---------- Dataset excerpt ----------

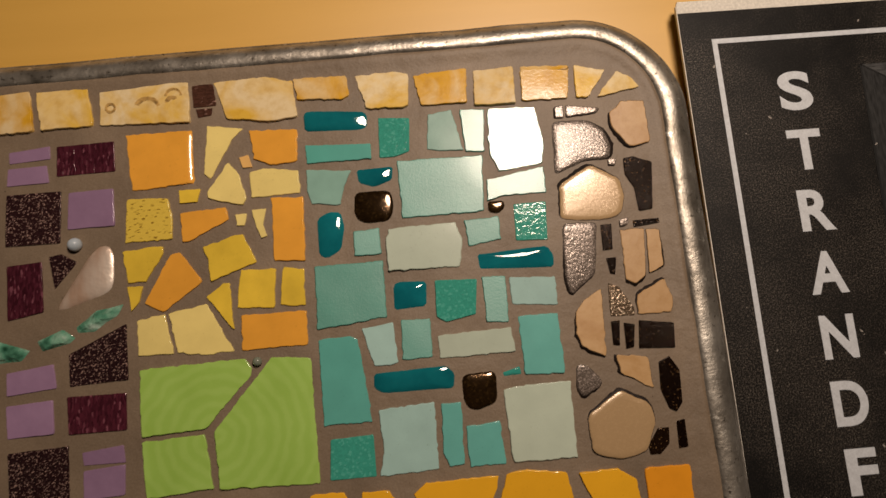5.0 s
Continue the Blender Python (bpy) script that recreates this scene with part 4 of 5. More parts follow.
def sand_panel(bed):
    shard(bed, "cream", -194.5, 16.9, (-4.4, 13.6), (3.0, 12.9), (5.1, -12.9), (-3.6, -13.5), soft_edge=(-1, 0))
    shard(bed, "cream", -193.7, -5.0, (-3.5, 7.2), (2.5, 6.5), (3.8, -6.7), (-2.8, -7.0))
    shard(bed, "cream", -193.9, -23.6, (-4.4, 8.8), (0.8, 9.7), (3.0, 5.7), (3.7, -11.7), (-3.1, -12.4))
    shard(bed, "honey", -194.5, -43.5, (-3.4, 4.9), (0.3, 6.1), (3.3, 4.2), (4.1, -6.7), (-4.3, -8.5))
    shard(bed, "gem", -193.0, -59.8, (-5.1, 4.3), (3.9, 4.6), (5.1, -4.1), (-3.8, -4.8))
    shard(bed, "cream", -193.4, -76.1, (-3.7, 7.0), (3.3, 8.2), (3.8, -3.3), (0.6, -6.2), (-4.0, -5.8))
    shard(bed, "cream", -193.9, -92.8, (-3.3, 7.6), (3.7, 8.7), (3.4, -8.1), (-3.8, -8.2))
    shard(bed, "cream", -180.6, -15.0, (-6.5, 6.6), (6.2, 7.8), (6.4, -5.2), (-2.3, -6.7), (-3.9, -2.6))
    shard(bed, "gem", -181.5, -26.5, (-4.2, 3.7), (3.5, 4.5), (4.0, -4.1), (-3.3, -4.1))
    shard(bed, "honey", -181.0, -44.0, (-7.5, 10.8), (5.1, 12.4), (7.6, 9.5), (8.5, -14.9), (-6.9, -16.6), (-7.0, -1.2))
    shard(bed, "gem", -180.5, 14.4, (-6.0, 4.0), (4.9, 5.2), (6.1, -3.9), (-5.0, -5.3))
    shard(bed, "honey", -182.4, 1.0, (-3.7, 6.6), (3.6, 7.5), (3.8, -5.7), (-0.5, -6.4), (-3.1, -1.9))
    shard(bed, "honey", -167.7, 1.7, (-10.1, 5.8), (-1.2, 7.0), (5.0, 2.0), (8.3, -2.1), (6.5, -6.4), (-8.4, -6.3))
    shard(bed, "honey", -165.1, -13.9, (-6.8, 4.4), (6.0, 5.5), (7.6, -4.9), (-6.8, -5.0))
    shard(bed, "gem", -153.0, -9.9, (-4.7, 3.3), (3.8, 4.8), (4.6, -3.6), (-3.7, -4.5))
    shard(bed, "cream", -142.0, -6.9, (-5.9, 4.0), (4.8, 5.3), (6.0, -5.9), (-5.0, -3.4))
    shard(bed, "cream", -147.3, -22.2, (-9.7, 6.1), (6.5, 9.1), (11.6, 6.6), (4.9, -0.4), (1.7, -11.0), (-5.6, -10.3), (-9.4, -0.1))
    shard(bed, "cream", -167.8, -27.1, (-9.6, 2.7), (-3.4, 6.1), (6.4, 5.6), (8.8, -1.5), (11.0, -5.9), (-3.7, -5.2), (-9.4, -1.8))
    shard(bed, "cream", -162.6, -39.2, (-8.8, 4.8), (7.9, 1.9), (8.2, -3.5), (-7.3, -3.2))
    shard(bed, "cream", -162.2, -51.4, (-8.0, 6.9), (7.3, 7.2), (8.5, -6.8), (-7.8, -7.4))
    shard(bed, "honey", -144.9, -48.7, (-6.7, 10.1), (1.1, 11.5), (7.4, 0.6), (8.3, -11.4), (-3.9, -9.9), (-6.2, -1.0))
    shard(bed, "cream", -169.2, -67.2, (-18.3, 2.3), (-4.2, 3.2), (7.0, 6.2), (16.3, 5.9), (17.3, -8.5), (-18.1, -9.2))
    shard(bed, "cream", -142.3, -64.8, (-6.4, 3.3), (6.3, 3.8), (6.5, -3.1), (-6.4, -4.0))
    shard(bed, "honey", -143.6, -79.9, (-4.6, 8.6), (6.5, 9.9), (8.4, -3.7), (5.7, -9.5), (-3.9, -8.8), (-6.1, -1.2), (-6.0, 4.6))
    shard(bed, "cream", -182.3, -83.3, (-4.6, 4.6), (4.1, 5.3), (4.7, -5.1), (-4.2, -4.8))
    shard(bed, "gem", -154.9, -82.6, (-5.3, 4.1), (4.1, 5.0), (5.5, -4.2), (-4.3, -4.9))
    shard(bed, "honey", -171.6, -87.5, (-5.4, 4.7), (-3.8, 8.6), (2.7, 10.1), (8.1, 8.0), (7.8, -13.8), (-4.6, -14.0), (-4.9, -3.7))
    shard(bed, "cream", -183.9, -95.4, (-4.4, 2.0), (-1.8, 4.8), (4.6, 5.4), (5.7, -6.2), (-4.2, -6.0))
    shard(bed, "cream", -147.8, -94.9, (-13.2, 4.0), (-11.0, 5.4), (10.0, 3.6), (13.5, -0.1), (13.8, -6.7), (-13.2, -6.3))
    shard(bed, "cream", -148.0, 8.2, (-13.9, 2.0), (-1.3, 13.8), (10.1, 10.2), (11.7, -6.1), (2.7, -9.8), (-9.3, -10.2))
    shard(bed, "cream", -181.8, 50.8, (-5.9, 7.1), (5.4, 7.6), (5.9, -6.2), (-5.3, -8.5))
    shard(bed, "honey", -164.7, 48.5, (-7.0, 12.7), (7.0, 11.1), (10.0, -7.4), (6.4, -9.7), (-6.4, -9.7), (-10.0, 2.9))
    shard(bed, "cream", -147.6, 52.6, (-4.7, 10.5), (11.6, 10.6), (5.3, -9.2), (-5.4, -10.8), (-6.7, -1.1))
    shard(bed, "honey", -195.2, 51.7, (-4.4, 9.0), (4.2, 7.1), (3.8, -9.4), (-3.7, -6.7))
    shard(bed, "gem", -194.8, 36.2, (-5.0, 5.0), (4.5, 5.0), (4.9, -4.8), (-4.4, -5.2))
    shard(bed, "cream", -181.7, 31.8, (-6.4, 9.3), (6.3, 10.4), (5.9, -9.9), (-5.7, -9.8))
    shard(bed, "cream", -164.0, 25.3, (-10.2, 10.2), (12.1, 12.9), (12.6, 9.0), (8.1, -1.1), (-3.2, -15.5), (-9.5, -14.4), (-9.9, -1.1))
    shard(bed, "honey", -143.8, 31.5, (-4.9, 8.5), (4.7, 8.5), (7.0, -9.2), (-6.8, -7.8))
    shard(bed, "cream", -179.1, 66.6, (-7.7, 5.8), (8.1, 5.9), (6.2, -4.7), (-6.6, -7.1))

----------

**To do:** Repeat the full listing above exactly, with no pictures in the copy.

**Answer:**
5.0 s
Continue the Blender Python (bpy) script that recreates this scene with part 4 of 5. More parts follow.
def sand_panel(bed):
    shard(bed, "cream", -194.5, 16.9, (-4.4, 13.6), (3.0, 12.9), (5.1, -12.9), (-3.6, -13.5), soft_edge=(-1, 0))
    shard(bed, "cream", -193.7, -5.0, (-3.5, 7.2), (2.5, 6.5), (3.8, -6.7), (-2.8, -7.0))
    shard(bed, "cream", -193.9, -23.6, (-4.4, 8.8), (0.8, 9.7), (3.0, 5.7), (3.7, -11.7), (-3.1, -12.4))
    shard(bed, "honey", -194.5, -43.5, (-3.4, 4.9), (0.3, 6.1), (3.3, 4.2), (4.1, -6.7), (-4.3, -8.5))
    shard(bed, "gem", -193.0, -59.8, (-5.1, 4.3), (3.9, 4.6), (5.1, -4.1), (-3.8, -4.8))
    shard(bed, "cream", -193.4, -76.1, (-3.7, 7.0), (3.3, 8.2), (3.8, -3.3), (0.6, -6.2), (-4.0, -5.8))
    shard(bed, "cream", -193.9, -92.8, (-3.3, 7.6), (3.7, 8.7), (3.4, -8.1), (-3.8, -8.2))
    shard(bed, "cream", -180.6, -15.0, (-6.5, 6.6), (6.2, 7.8), (6.4, -5.2), (-2.3, -6.7), (-3.9, -2.6))
    shard(bed, "gem", -181.5, -26.5, (-4.2, 3.7), (3.5, 4.5), (4.0, -4.1), (-3.3, -4.1))
    shard(bed, "honey", -181.0, -44.0, (-7.5, 10.8), (5.1, 12.4), (7.6, 9.5), (8.5, -14.9), (-6.9, -16.6), (-7.0, -1.2))
    shard(bed, "gem", -180.5, 14.4, (-6.0, 4.0), (4.9, 5.2), (6.1, -3.9), (-5.0, -5.3))
    shard(bed, "honey", -182.4, 1.0, (-3.7, 6.6), (3.6, 7.5), (3.8, -5.7), (-0.5, -6.4), (-3.1, -1.9))
    shard(bed, "honey", -167.7, 1.7, (-10.1, 5.8), (-1.2, 7.0), (5.0, 2.0), (8.3, -2.1), (6.5, -6.4), (-8.4, -6.3))
    shard(bed, "honey", -165.1, -13.9, (-6.8, 4.4), (6.0, 5.5), (7.6, -4.9), (-6.8, -5.0))
    shard(bed, "gem", -153.0, -9.9, (-4.7, 3.3), (3.8, 4.8), (4.6, -3.6), (-3.7, -4.5))
    shard(bed, "cream", -142.0, -6.9, (-5.9, 4.0), (4.8, 5.3), (6.0, -5.9), (-5.0, -3.4))
    shard(bed, "cream", -147.3, -22.2, (-9.7, 6.1), (6.5, 9.1), (11.6, 6.6), (4.9, -0.4), (1.7, -11.0), (-5.6, -10.3), (-9.4, -0.1))
    shard(bed, "cream", -167.8, -27.1, (-9.6, 2.7), (-3.4, 6.1), (6.4, 5.6), (8.8, -1.5), (11.0, -5.9), (-3.7, -5.2), (-9.4, -1.8))
    shard(bed, "cream", -162.6, -39.2, (-8.8, 4.8), (7.9, 1.9), (8.2, -3.5), (-7.3, -3.2))
    shard(bed, "cream", -162.2, -51.4, (-8.0, 6.9), (7.3, 7.2), (8.5, -6.8), (-7.8, -7.4))
    shard(bed, "honey", -144.9, -48.7, (-6.7, 10.1), (1.1, 11.5), (7.4, 0.6), (8.3, -11.4), (-3.9, -9.9), (-6.2, -1.0))
    shard(bed, "cream", -169.2, -67.2, (-18.3, 2.3), (-4.2, 3.2), (7.0, 6.2), (16.3, 5.9), (17.3, -8.5), (-18.1, -9.2))
    shard(bed, "cream", -142.3, -64.8, (-6.4, 3.3), (6.3, 3.8), (6.5, -3.1), (-6.4, -4.0))
    shard(bed, "honey", -143.6, -79.9, (-4.6, 8.6), (6.5, 9.9), (8.4, -3.7), (5.7, -9.5), (-3.9, -8.8), (-6.1, -1.2), (-6.0, 4.6))
    shard(bed, "cream", -182.3, -83.3, (-4.6, 4.6), (4.1, 5.3), (4.7, -5.1), (-4.2, -4.8))
    shard(bed, "gem", -154.9, -82.6, (-5.3, 4.1), (4.1, 5.0), (5.5, -4.2), (-4.3, -4.9))
    shard(bed, "honey", -171.6, -87.5, (-5.4, 4.7), (-3.8, 8.6), (2.7, 10.1), (8.1, 8.0), (7.8, -13.8), (-4.6, -14.0), (-4.9, -3.7))
    shard(bed, "cream", -183.9, -95.4, (-4.4, 2.0), (-1.8, 4.8), (4.6, 5.4), (5.7, -6.2), (-4.2, -6.0))
    shard(bed, "cream", -147.8, -94.9, (-13.2, 4.0), (-11.0, 5.4), (10.0, 3.6), (13.5, -0.1), (13.8, -6.7), (-13.2, -6.3))
    shard(bed, "cream", -148.0, 8.2, (-13.9, 2.0), (-1.3, 13.8), (10.1, 10.2), (11.7, -6.1), (2.7, -9.8), (-9.3, -10.2))
    shard(bed, "cream", -181.8, 50.8, (-5.9, 7.1), (5.4, 7.6), (5.9, -6.2), (-5.3, -8.5))
    shard(bed, "honey", -164.7, 48.5, (-7.0, 12.7), (7.0, 11.1), (10.0, -7.4), (6.4, -9.7), (-6.4, -9.7), (-10.0, 2.9))
    shard(bed, "cream", -147.6, 52.6, (-4.7, 10.5), (11.6, 10.6), (5.3, -9.2), (-5.4, -10.8), (-6.7, -1.1))
    shard(bed, "honey", -195.2, 51.7, (-4.4, 9.0), (4.2, 7.1), (3.8, -9.4), (-3.7, -6.7))
    shard(bed, "gem", -194.8, 36.2, (-5.0, 5.0), (4.5, 5.0), (4.9, -4.8), (-4.4, -5.2))
    shard(bed, "cream", -181.7, 31.8, (-6.4, 9.3), (6.3, 10.4), (5.9, -9.9), (-5.7, -9.8))
    shard(bed, "cream", -164.0, 25.3, (-10.2, 10.2), (12.1, 12.9), (12.6, 9.0), (8.1, -1.1), (-3.2, -15.5), (-9.5, -14.4), (-9.9, -1.1))
    shard(bed, "honey", -143.8, 31.5, (-4.9, 8.5), (4.7, 8.5), (7.0, -9.2), (-6.8, -7.8))
    shard(bed, "cream", -179.1, 66.6, (-7.7, 5.8), (8.1, 5.9), (6.2, -4.7), (-6.6, -7.1))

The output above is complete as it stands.